Your numbers deserve expertise, not guesswork, and a controller-led team ensures they stay accurate, meaningful, and ready for whatever comes next.
FAQs
Do I still need a controller if I use bookkeeping automation?
Yes, because automation handles routine tasks but cannot check accuracy, interpret data, or manage exceptions. A controller ensures the system runs correctly and keeps your books reliable.
Can automation replace accounting controllers?
No, because controllers provide judgment, oversight, and financial reasoning that software cannot replicate.

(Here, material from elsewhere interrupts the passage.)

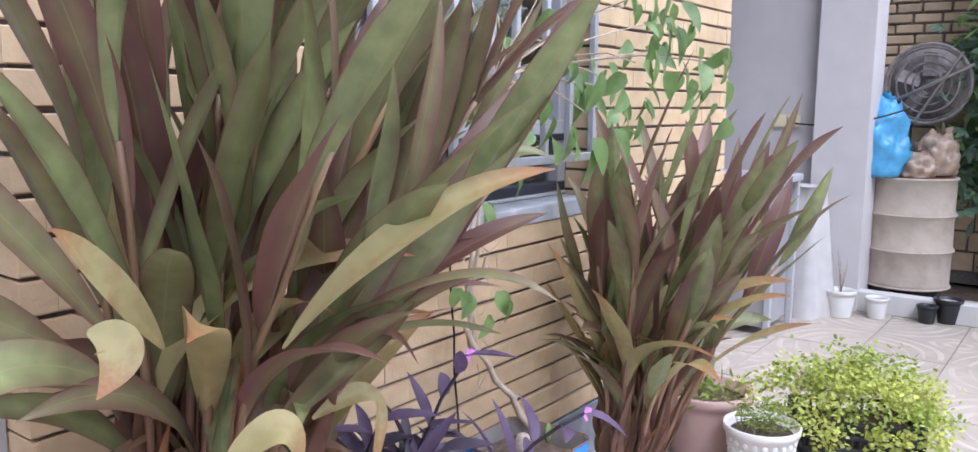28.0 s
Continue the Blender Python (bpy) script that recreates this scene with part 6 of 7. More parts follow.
def cannas():
    a = canna((2.66, -0.20, 0.36), 13, 3, "young bronze canna clump growing in the turquoise bin", (-0.01, -0.05), 0.22, 0.72, 0.38, 0.082, 0.10, 0.05, 0.62)
    for base, mid, tip, w in (((0.04, -0.10, 0.30), (0.24, -0.22, 0.56), (0.42, -0.30, 0.72), 0.125), ((0.06, -0.12, 0.22), (0.22, -0.26, 0.44), (0.34, -0.34, 0.58), 0.105), ((0.10, -0.05, 0.38), (0.32, -0.13, 0.585), (0.53, -0.15, 0.663), 0.085),
                              ((-0.12, -0.02, 0.52), (-0.27, 0.0, 0.76), (-0.36, 0.03, 0.76), 0.085), ((-0.12, 0.02, 0.50), (-0.17, 0.06, 0.84), (-0.18, 0.08, 1.07), 0.055)):
        blade(a, base, mid, tip, w, M["canna"], (-0.2, -0.8, 0.5), 0.25, 0.4, "arching_leaf")
    b = canna((3.96, -0.24, 0.46), 25, 4, "tall bronze canna clump in the pale blue tin", (0.10, -0.16), 0.33, 1.04, 0.42, 0.068, 0.26, 0.4)

    def special(base, mid, tip, w, mt="canna", face=(0.1, -0.35, 1.0), fold=0.25, twist=0.3):
        o = Vector((3.96, -0.24, 0.46))
        blade(b, Vector(base) - o, Vector(mid) - o, Vector(tip) - o, w, M[mt], face, fold, twist, "arching_leaf")
    # long arching leaves that reach out over the paving
    special((3.928, -0.54, 0.747), (4.013, -0.62, 0.692), (4.005, -0.72, 0.617), 0.088, "canna_y", (0.35, -0.6, 0.7), 0.2, 0.4)
    special((3.86, -0.48, 0.70), (3.923, -0.56, 0.766), (3.969, -0.60, 0.734), 0.062)
    special((3.865, -0.57, 0.655), (3.912, -0.60, 0.696), (3.955, -0.62, 0.700), 0.038, "canna_y")
    special((3.87, -0.54, 0.60), (3.89, -0.55, 0.64), (3.925, -0.55, 0.655), 0.046, "canna_dry", (0.2, -1.0, 0.3))
    special((3.85, -0.53, 0.67), (3.897, -0.55, 0.712), (3.94, -0.55, 0.660), 0.048, "canna", (0.2, -0.9, 0.5))
    special((4.00, -0.49, 0.725), (4.069, -0.624, 0.738), (4.095, -0.728, 0.700), 0.044, "canna_y", (0.1, -0.5, 1.0), 0.2, 0.2)
    special((4.036, -0.437, 0.843), (4.135, -0.465, 0.850), (4.092, -0.488, 0.726), 0.046, "canna_y", (0.4, -0.6, 0.6), 0.2, 0.3)
    special((3.80, -0.52, 0.80), (3.868, -0.622, 0.842), (3.93, -0.72, 0.842), 0.066)
    special((3.99, -0.38, 0.83), (4.10, -0.485, 0.965), (4.21, -0.612, 1.053), 0.066)
    special((3.96, -0.50, 0.96), (4.05, -0.67, 1.075), (4.125, -0.797, 1.052), 0.046)
    special((3.92, -0.52, 0.99), (4.03, -0.66, 1.155), (4.15, -0.77, 1.215), 0.056, "canna_y", (0.0, -0.6, 1.0))
    special((4.118, -0.34, 0.718), (4.177, -0.34, 0.824), (4.253, -0.33, 0.961), 0.070, "canna", (0.3, -1.0, 0.2))
    special((4.02, -0.42, 0.92), (4.22, -0.53, 1.06), (4.40, -0.60, 1.12), 0.060)
    special((4.05, -0.36, 0.86), (4.30, -0.50, 1.17), (4.47, -0.58, 1.19), 0.060)
    special((3.80, -0.55, 0.88), (3.85, -0.60, 0.928), (3.866, -0.605, 0.866), 0.050, "canna_y", (0.1, -0.7, 0.8), 0.15, 0.3)
    special((3.82, -0.60, 0.865), (3.842, -0.635, 0.882), (3.858, -0.66, 0.860), 0.030, "canna", (0.2, -0.8, 0.6), 0.6, 0.3)
    special((3.924, -0.49, 0.863), (4.01, -0.56, 0.968), (4.067, -0.61, 1.038), 0.050, "canna", (-0.5, -0.6, 0.7), 0.8, 0.4)
    # dead leaves hanging against the stems near the soil
    rng = random.Random(52)
    for k in range(16):
        a = rng.uniform(math.pi * 0.8, math.pi * 2.2)
        r, z = rng.uniform(0.05, 0.13), rng.uniform(0.60, 0.86)
        p = Vector((3.98 + r * math.cos(a), -0.30 + r * math.sin(a), z))
        q = p + Vector((0.13 * math.cos(a), 0.12 * math.sin(a), rng.uniform(-0.16, -0.02)))
        special(p, p.lerp(q, 0.5) + Vector((0, 0, 0.03)), q, rng.uniform(0.03, 0.045), "canna_dry", (math.cos(a), math.sin(a), 0.6), 0.5, rng.uniform(-1.5, 1.5))
    # drooping pale leaves on the side towards the door
    special((3.78, -0.36, 0.95), (3.63, -0.38, 1.00), (3.50, -0.40, 0.89), 0.066, "canna", (-0.5, -0.7, 0.5))
    special((3.76, -0.32, 0.98), (3.56, -0.33, 1.085), (3.47, -0.33, 0.975), 0.074, "canna", (-0.5, -0.7, 0.5))
    special((3.72, -0.43, 1.04), (3.74, -0.46, 1.02), (3.705, -0.47, 0.975), 0.055, "canna_y", (-0.3, -1.0, 0.3), 0.1)
    special((3.80, -0.33, 1.00), (3.66, -0.31, 1.20), (3.50, -0.30, 1.355), 0.052, "canna", (-0.4, -0.6, 0.6))
    special((3.83, -0.40, 0.99), (3.75, -0.41, 1.10), (3.69, -0.42, 1.16), 0.042, "canna_y", (-0.4, -0.6, 0.6))
    special((3.86, -0.42, 0.66), (3.78, -0.48, 0.76), (3.70, -0.50, 0.72), 0.055, "canna_dry", (-0.3, -0.6, 0.8))
    canna((5.41, -0.25, 0.14), 20, 6, "bronze canna clump in the yellow planter under the window", (0.05, -0.13), 0.34, 0.96, 0.40, 0.076, 0.26, 0.5)
    pot = round_pot("planter", (5.42, -0.25, 0.0), 0.14, 0.185, 0.17, M["yellow_plastic"], "broken yellow plastic basin used as a planter", "planter", 0.006, soil=0.9)
    bm = bmesh.new()
    rng = random.Random(9)
    for _ in range(160):
        p = Vector((rng.gauss(0.0, 0.06), rng.gauss(-0.08, 0.04), rng.uniform(0, 0.05)))
        leaf(bm, p, rdir(rng, 0, 1), rdir(rng), rng.uniform(0.01, 0.025), 0.008, 0.2, 0.2, 3)
    cr = tagged(obj("creeping_weed", bm, M["ivy"]), "low grey-green creeping weed on the planter soil", "plant", kind="stuff")
    cr.location = (5.47, -0.27, 0.15)
    pk = round_pot("planter", (6.16, -0.19, 0.0), 0.12, 0.16, 0.25, M["pink_plastic"], "dusty pale pink plastic planter by the wall", "planter", 0.012, soil=0.85)
    bm = bmesh.new()
    for _ in range(120):
        p = Vector((rng.gauss(0, 0.08), rng.gauss(0, 0.07), rng.uniform(0, 0.06)))
        leaf(bm, p, rdir(rng, 0.1, 1), rdir(rng), rng.uniform(0.03, 0.07), 0.012, 0.2, 0.2, 3)
    g = tagged(obj("green_herb", bm, M["chili"]), "small fresh green herb in the pink planter", "plant", kind="stuff")
    g.location = (6.16, -0.19, 0.21)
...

Automation enhances their work but does not replace it.
What problems occur when bookkeeping automation runs without oversight?
Businesses usually experience misclassifications, duplicated transactions, incorrect revenue timing, and inaccurate financial statements that go unnoticed until tax season or investor reporting.
How do controllers improve bookkeeping efficiency?
Controllers refine rules, update workflows, review outputs, and adjust the system as your business changes, making automation faster and more accurate over time.
When should a business add a controller to its accounting processes?
A business should add a controller once transactions become complex, the monthly close slows down, or management needs reliable reporting, forecasting, or investor-ready financials.